TSK karıştığı zaman işleri daha berbat ediyor
Cumhuriyet mitingleri, 367 kararı vb olaylarında askerin işin içine dâhil olmasının doğru olmadığını aktaran Pekin, “SK bu işlere karışmamalıydı. 367 için de aynı şeyi düşünüyorum. Çünkü karıştığı zaman işleri daha berbat ediyor. Sonuçta bu hukuksal bir sorunsa, bırakın hukukçular halletsin. Bize ne? Hukukçu kendi verdiği kararın arkasında durmuyor, onun arkasına SK’yı koymaya çalışıyor. Asıl sorun bu” dedi. TSK’nın siyasete müdahil olmasında asker kadar sivillerinde suçlu olduğunun altını çizen Pekin, “SK’yı darbeye teşvik eden insanlar var. Her gün gelip insanların kafasını şişiren bir sürü insan var. Zamanında komutanların odalarından çıkmayan gazeteciler, iş adamları vardı. “Genelkurmay Başkanı’nı, ordu komutanını ziyaret eden insanlar, iş adamları var. Ben merak ederim, bir iş adamı bir ordu komutanını niye ziyaret eder?” diyerek önemli bir soruna işaret etti.
Askerî eğitim askerlikten uzaklaştırıyor!

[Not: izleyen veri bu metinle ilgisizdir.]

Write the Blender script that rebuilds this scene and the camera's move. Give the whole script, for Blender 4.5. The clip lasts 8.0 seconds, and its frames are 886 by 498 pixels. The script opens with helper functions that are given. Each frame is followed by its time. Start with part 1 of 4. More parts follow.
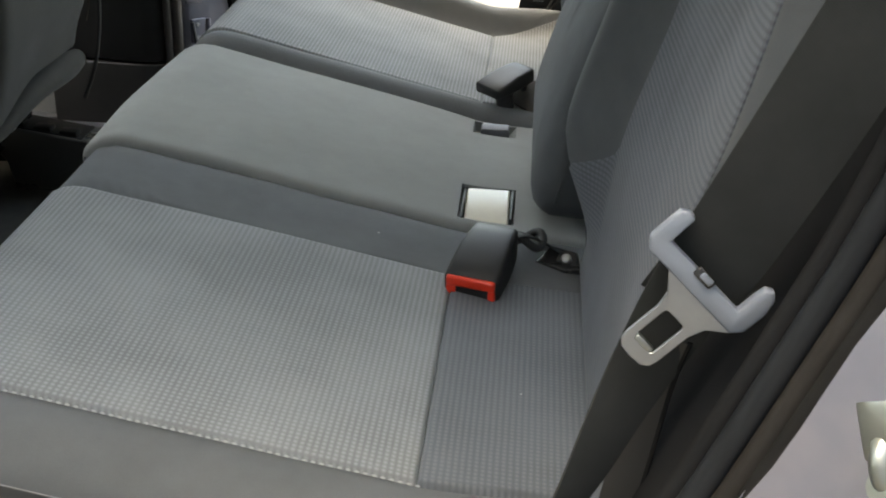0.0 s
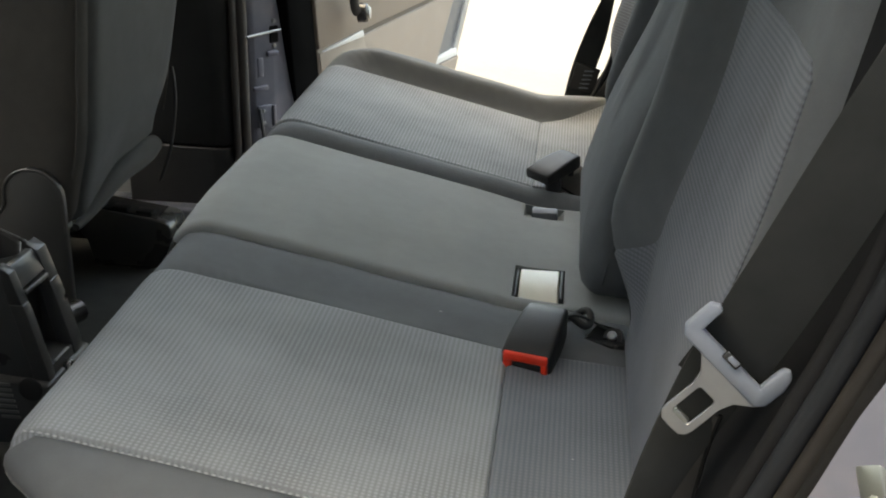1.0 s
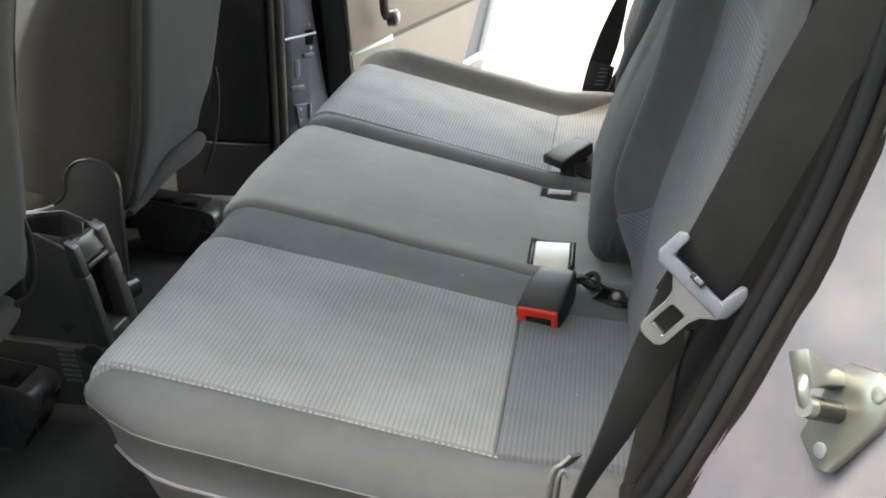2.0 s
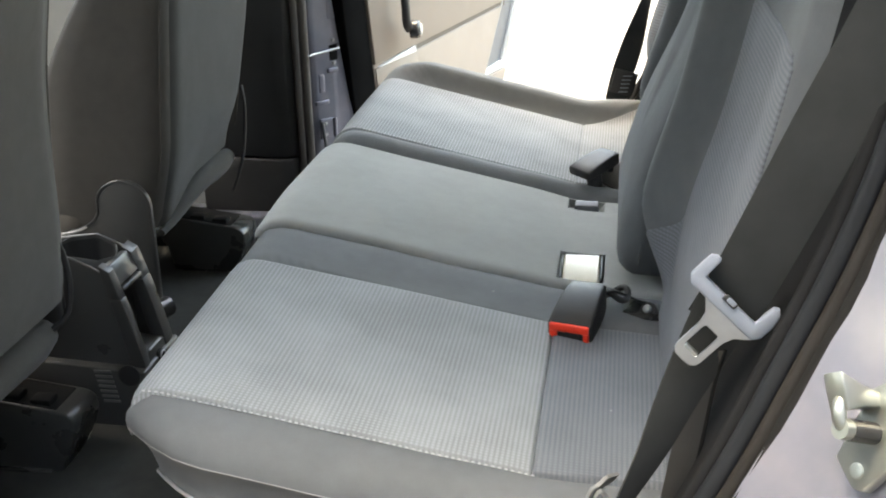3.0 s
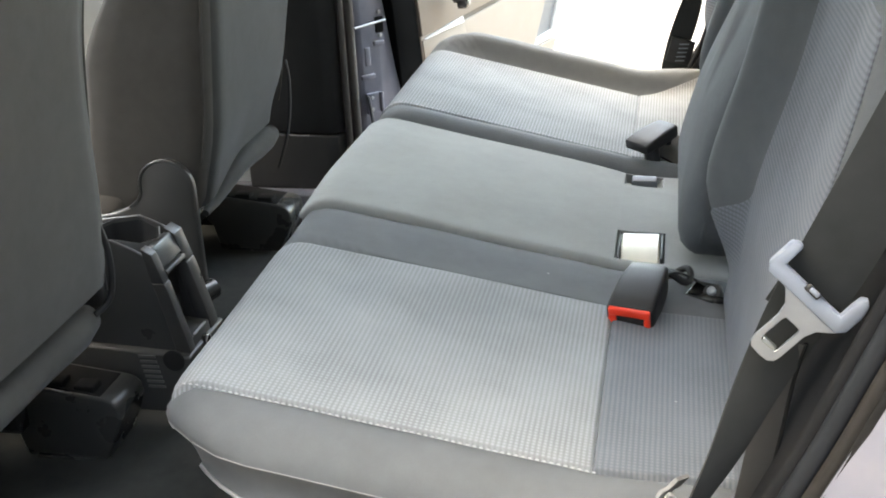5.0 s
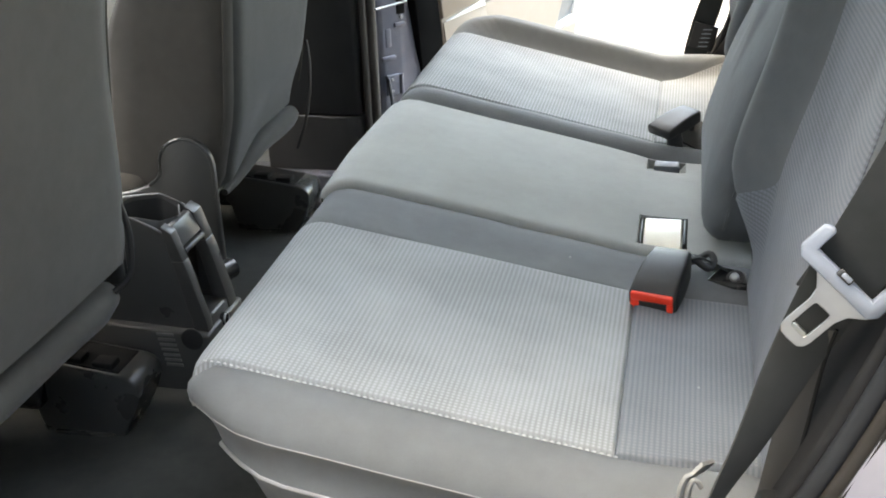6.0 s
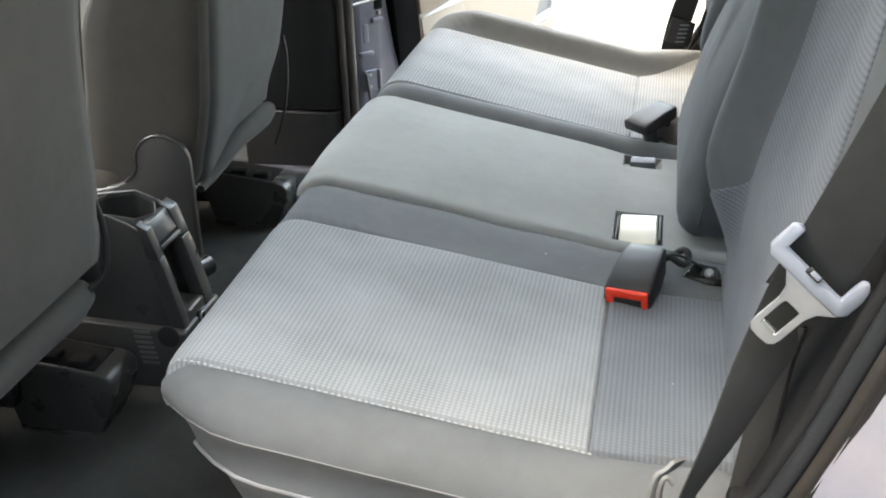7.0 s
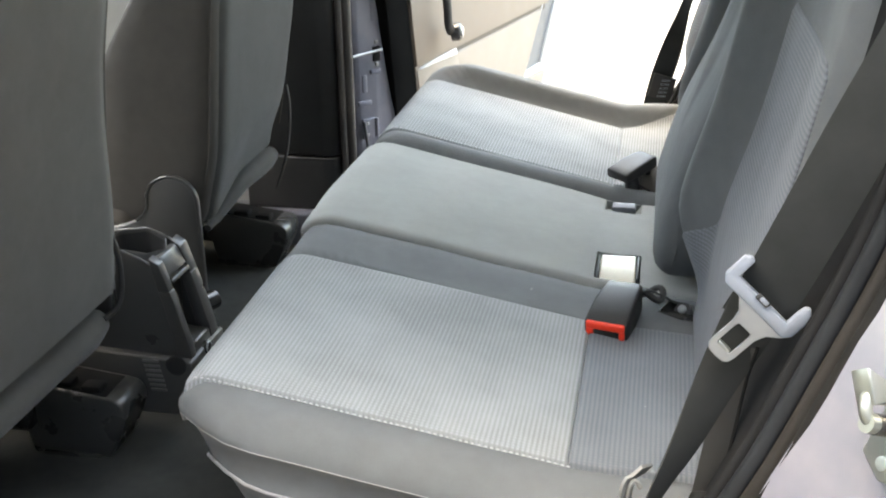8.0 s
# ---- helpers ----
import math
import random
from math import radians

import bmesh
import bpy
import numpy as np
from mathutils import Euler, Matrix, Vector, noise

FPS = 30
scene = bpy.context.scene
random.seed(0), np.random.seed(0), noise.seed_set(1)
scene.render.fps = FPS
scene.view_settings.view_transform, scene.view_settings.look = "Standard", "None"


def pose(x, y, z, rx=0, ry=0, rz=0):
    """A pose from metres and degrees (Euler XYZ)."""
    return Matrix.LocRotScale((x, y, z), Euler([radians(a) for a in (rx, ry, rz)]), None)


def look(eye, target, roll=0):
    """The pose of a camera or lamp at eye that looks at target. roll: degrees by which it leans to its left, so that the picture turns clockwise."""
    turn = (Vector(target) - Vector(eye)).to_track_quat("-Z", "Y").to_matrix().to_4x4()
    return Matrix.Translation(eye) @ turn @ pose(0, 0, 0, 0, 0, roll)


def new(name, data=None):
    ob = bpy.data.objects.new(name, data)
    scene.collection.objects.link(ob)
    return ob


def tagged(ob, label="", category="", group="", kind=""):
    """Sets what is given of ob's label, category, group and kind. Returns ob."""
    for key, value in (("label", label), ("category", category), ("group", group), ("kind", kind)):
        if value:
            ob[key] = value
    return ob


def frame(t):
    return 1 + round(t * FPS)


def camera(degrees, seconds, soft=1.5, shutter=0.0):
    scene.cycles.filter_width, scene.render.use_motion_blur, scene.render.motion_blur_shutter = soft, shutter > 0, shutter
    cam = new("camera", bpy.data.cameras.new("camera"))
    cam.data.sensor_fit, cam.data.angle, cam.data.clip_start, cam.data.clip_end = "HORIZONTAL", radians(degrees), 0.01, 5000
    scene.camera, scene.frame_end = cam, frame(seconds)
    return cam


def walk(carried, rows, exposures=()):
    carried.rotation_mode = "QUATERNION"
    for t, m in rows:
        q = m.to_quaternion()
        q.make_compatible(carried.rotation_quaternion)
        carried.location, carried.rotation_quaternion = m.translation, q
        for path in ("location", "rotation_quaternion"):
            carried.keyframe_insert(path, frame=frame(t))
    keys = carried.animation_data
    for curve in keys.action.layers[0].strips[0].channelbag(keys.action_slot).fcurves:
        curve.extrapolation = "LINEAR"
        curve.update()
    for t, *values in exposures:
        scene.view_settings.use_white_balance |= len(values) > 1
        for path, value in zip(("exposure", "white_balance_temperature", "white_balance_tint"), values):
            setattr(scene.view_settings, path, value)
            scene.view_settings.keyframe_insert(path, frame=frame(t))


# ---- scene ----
cam = camera(42.2, 8.0, soft=1.9, shutter=0.3)
PATH = [
    (0, (0.055, -0.646, 0.832), (-0.065, 1.156, -0.027), 2.3),
    (0.5, (0.042, -0.667, 0.858), (-0.095, 1.149, 0.032), 2.5),
    (1, (0.046, -0.745, 0.891), (-0.155, 1.096, 0.135), 1.4),
    (1.5, (0.065, -0.85, 0.897), (-0.175, 0.994, 0.161), 0.1),
    (1.7, (0.076, -0.879, 0.895), (-0.178, 0.963, 0.158), 0.45),
    (2.8, (0.07, -0.904, 0.914), (-0.196, 0.941, 0.19), 0.3),
    (3, (0.069, -0.9, 0.919), (-0.229, 0.937, 0.187), -1.3),
    (3.5, (0.069, -0.862, 0.92), (-0.255, 0.959, 0.16), -2.0),
    (4, (0.061, -0.85, 0.913), (-0.3, 0.966, 0.156), -1.8),
    (4.5, (0.061, -0.845, 0.911), (-0.315, 0.963, 0.144), -2.5),
    (4.7, (0.058, -0.843, 0.909), (-0.321, 0.963, 0.138), -2.85),
    (5.8, (0.05, -0.837, 0.903), (-0.341, 0.958, 0.112), -2.2),
    (6, (0.044, -0.838, 0.901), (-0.356, 0.952, 0.103), -2.2),
    (6.5, (0.046, -0.836, 0.905), (-0.352, 0.952, 0.101), -2.3),
    (7, (0.051, -0.835, 0.904), (-0.318, 0.957, 0.095), -2.0),
    (7.5, (0.059, -0.848, 0.91), (-0.287, 0.946, 0.097), -1.8),
    (8, (0.067, -0.94, 0.931), (-0.289, 0.888, 0.201), -1.0),
]
walk(cam, [(t, look(eye, target, roll)) for t, eye, target, roll in PATH],
     exposures=[(0.0, 3.74, 8900, 2), (0.5, 3.57, 8850, 2), (1.0, 3.54, 9000, 2), (1.5, 3.87, 8850, 2), (3.0, 4.48, 8650, 3), (3.5, 4.65, 8550, 3), (8.0, 4.74, 8550, 3)])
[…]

Harp okullarında şabloncu bir eğitim anlayışının hâkim olduğunu belirten Pekin, şunları kaydetti: “Bir türlü o şablondan dışarı çıkamıyoruz. Çıkamadığımız için de yeni şeyler geliştiremiyoruz. Farklı bir şey söylediğinizde, toplum sizi dışlıyor. Bazı şeyler çocuklara saçma geliyor. Kendi kendine soruyor, “Ben bunu neden yapıyorum?” diye. Cevap, askerî mantık… Her şeyin bir izahı olmalı. Böylece çocuklar mesleklerine yabancılaşıyorlar, askerlikten uzaklaşıyor”
Balanlı: Darbeler Türkiye’ye zarar verdi
Harp Akademileri Komutanıyk
en Balyoz dâvâsı kapsamında tutuklanan ve hapishanedeyken emekli olan Orgeneral Bilgin Balanlı, geçmişte yapılan darbelerin Türkiye demokrasisine zarar verdiğini söyledi. Hürriyet’e konuşan Balanlı, “Silâhlı Kuvvetler, bazı sorumlulukları üzerine alarak kendisi bazı girişimler yaptı. Ama bunların sonunda hiçbir zaman başarıya ulaştı diyemeyiz” dedi. Demokrasinin şu an ki niteliksiz halinin geçmişte yapılan darbeler yüzünden olduğunu belirten Balanlı, “Keşke bu darbeler yapılmamış olsaydı. Her şey kendi doğal ortamı içinde yaşansa ve gelişimini tamamlasa belki şu anda demokrasimiz daha nitelikli olabilirdi. Bütün arkadaşlarımda da benzer kanaat vardı” diye konuştu.